### TASK BRIEF
Skip the pictures and repeat each line of the data exactly.
——————————
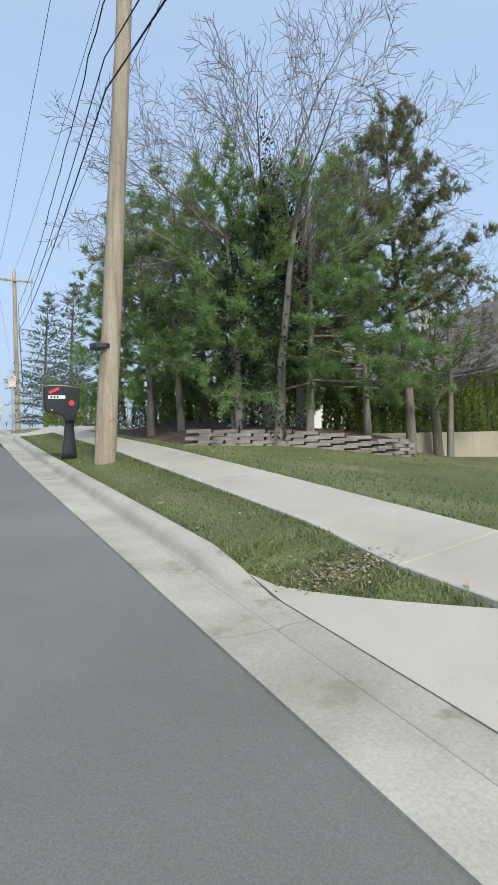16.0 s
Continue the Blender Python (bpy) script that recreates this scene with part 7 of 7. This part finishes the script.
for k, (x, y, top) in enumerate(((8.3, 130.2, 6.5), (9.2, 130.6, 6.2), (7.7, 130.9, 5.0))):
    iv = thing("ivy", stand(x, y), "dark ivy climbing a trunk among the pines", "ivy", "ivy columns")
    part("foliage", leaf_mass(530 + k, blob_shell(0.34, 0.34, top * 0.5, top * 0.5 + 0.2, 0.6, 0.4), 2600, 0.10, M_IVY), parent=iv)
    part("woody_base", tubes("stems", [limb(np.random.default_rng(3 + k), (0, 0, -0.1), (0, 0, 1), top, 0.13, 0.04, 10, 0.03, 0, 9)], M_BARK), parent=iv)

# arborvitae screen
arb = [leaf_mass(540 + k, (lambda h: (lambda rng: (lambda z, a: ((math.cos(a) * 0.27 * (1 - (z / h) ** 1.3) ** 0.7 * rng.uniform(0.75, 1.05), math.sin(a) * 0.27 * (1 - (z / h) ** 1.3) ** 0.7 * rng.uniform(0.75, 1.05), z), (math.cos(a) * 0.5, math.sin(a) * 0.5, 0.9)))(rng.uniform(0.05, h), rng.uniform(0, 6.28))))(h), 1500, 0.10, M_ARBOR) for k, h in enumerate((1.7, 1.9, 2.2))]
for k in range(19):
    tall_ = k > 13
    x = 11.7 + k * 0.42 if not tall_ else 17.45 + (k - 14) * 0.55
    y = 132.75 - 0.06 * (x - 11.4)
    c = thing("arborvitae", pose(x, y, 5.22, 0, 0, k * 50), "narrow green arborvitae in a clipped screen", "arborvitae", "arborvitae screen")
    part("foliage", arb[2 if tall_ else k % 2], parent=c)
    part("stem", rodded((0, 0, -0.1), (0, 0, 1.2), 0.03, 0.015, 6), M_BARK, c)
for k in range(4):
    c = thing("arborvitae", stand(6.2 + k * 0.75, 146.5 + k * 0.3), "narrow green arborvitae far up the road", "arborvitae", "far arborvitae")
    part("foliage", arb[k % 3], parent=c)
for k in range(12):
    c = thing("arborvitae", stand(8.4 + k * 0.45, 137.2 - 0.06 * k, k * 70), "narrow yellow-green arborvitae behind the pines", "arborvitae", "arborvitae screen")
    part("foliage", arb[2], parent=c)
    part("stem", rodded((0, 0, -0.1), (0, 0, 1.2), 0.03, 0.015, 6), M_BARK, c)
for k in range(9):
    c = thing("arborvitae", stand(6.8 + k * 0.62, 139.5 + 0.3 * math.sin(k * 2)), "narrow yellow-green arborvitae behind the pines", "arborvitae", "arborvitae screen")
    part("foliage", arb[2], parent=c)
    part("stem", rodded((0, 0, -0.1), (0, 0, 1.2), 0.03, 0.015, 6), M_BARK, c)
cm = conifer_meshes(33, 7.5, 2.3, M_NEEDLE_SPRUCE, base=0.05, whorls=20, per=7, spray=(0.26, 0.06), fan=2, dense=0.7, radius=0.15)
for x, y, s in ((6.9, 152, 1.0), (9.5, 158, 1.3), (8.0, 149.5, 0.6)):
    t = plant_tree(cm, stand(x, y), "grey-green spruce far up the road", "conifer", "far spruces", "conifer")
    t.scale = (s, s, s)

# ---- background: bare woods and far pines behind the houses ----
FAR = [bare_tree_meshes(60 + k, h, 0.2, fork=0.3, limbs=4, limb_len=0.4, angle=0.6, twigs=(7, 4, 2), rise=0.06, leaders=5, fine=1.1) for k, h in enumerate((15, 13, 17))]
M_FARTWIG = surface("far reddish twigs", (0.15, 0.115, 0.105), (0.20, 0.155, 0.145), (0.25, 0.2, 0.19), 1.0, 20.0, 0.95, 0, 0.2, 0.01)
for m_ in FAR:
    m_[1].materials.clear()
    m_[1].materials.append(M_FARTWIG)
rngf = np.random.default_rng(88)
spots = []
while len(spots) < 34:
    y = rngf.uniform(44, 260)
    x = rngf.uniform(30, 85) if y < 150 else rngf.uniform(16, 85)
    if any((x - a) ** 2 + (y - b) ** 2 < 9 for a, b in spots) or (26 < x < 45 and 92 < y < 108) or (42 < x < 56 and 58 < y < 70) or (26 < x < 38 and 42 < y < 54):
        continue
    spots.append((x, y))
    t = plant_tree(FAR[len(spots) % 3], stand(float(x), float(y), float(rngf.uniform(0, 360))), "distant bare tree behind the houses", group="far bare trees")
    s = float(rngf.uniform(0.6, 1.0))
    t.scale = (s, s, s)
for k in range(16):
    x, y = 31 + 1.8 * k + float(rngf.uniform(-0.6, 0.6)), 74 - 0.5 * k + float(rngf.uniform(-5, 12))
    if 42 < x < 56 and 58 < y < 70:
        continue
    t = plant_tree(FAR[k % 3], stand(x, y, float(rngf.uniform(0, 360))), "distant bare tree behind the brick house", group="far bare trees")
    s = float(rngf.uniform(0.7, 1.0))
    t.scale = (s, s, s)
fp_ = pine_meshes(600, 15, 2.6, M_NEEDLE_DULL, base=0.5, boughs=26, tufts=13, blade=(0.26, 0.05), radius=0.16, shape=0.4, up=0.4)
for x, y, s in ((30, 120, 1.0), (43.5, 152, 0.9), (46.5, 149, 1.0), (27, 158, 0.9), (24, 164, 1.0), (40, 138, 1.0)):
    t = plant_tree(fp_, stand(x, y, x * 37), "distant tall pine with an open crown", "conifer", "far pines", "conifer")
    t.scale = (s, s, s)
——————————
### RESULT
16.0 s
Continue the Blender Python (bpy) script that recreates this scene with part 7 of 7. This part finishes the script.
for k, (x, y, top) in enumerate(((8.3, 130.2, 6.5), (9.2, 130.6, 6.2), (7.7, 130.9, 5.0))):
    iv = thing("ivy", stand(x, y), "dark ivy climbing a trunk among the pines", "ivy", "ivy columns")
    part("foliage", leaf_mass(530 + k, blob_shell(0.34, 0.34, top * 0.5, top * 0.5 + 0.2, 0.6, 0.4), 2600, 0.10, M_IVY), parent=iv)
    part("woody_base", tubes("stems", [limb(np.random.default_rng(3 + k), (0, 0, -0.1), (0, 0, 1), top, 0.13, 0.04, 10, 0.03, 0, 9)], M_BARK), parent=iv)

# arborvitae screen
arb = [leaf_mass(540 + k, (lambda h: (lambda rng: (lambda z, a: ((math.cos(a) * 0.27 * (1 - (z / h) ** 1.3) ** 0.7 * rng.uniform(0.75, 1.05), math.sin(a) * 0.27 * (1 - (z / h) ** 1.3) ** 0.7 * rng.uniform(0.75, 1.05), z), (math.cos(a) * 0.5, math.sin(a) * 0.5, 0.9)))(rng.uniform(0.05, h), rng.uniform(0, 6.28))))(h), 1500, 0.10, M_ARBOR) for k, h in enumerate((1.7, 1.9, 2.2))]
for k in range(19):
    tall_ = k > 13
    x = 11.7 + k * 0.42 if not tall_ else 17.45 + (k - 14) * 0.55
    y = 132.75 - 0.06 * (x - 11.4)
    c = thing("arborvitae", pose(x, y, 5.22, 0, 0, k * 50), "narrow green arborvitae in a clipped screen", "arborvitae", "arborvitae screen")
    part("foliage", arb[2 if tall_ else k % 2], parent=c)
    part("stem", rodded((0, 0, -0.1), (0, 0, 1.2), 0.03, 0.015, 6), M_BARK, c)
for k in range(4):
    c = thing("arborvitae", stand(6.2 + k * 0.75, 146.5 + k * 0.3), "narrow green arborvitae far up the road", "arborvitae", "far arborvitae")
    part("foliage", arb[k % 3], parent=c)
for k in range(12):
    c = thing("arborvitae", stand(8.4 + k * 0.45, 137.2 - 0.06 * k, k * 70), "narrow yellow-green arborvitae behind the pines", "arborvitae", "arborvitae screen")
    part("foliage", arb[2], parent=c)
    part("stem", rodded((0, 0, -0.1), (0, 0, 1.2), 0.03, 0.015, 6), M_BARK, c)
for k in range(9):
    c = thing("arborvitae", stand(6.8 + k * 0.62, 139.5 + 0.3 * math.sin(k * 2)), "narrow yellow-green arborvitae behind the pines", "arborvitae", "arborvitae screen")
    part("foliage", arb[2], parent=c)
    part("stem", rodded((0, 0, -0.1), (0, 0, 1.2), 0.03, 0.015, 6), M_BARK, c)
cm = conifer_meshes(33, 7.5, 2.3, M_NEEDLE_SPRUCE, base=0.05, whorls=20, per=7, spray=(0.26, 0.06), fan=2, dense=0.7, radius=0.15)
for x, y, s in ((6.9, 152, 1.0), (9.5, 158, 1.3), (8.0, 149.5, 0.6)):
    t = plant_tree(cm, stand(x, y), "grey-green spruce far up the road", "conifer", "far spruces", "conifer")
    t.scale = (s, s, s)

# ---- background: bare woods and far pines behind the houses ----
FAR = [bare_tree_meshes(60 + k, h, 0.2, fork=0.3, limbs=4, limb_len=0.4, angle=0.6, twigs=(7, 4, 2), rise=0.06, leaders=5, fine=1.1) for k, h in enumerate((15, 13, 17))]
M_FARTWIG = surface("far reddish twigs", (0.15, 0.115, 0.105), (0.20, 0.155, 0.145), (0.25, 0.2, 0.19), 1.0, 20.0, 0.95, 0, 0.2, 0.01)
for m_ in FAR:
    m_[1].materials.clear()
    m_[1].materials.append(M_FARTWIG)
rngf = np.random.default_rng(88)
spots = []
while len(spots) < 34:
    y = rngf.uniform(44, 260)
    x = rngf.uniform(30, 85) if y < 150 else rngf.uniform(16, 85)
    if any((x - a) ** 2 + (y - b) ** 2 < 9 for a, b in spots) or (26 < x < 45 and 92 < y < 108) or (42 < x < 56 and 58 < y < 70) or (26 < x < 38 and 42 < y < 54):
        continue
    spots.append((x, y))
    t = plant_tree(FAR[len(spots) % 3], stand(float(x), float(y), float(rngf.uniform(0, 360))), "distant bare tree behind the houses", group="far bare trees")
    s = float(rngf.uniform(0.6, 1.0))
    t.scale = (s, s, s)
for k in range(16):
    x, y = 31 + 1.8 * k + float(rngf.uniform(-0.6, 0.6)), 74 - 0.5 * k + float(rngf.uniform(-5, 12))
    if 42 < x < 56 and 58 < y < 70:
        continue
    t = plant_tree(FAR[k % 3], stand(x, y, float(rngf.uniform(0, 360))), "distant bare tree behind the brick house", group="far bare trees")
    s = float(rngf.uniform(0.7, 1.0))
    t.scale = (s, s, s)
fp_ = pine_meshes(600, 15, 2.6, M_NEEDLE_DULL, base=0.5, boughs=26, tufts=13, blade=(0.26, 0.05), radius=0.16, shape=0.4, up=0.4)
for x, y, s in ((30, 120, 1.0), (43.5, 152, 0.9), (46.5, 149, 1.0), (27, 158, 0.9), (24, 164, 1.0), (40, 138, 1.0)):
    t = plant_tree(fp_, stand(x, y, x * 37), "distant tall pine with an open crown", "conifer", "far pines", "conifer")
    t.scale = (s, s, s)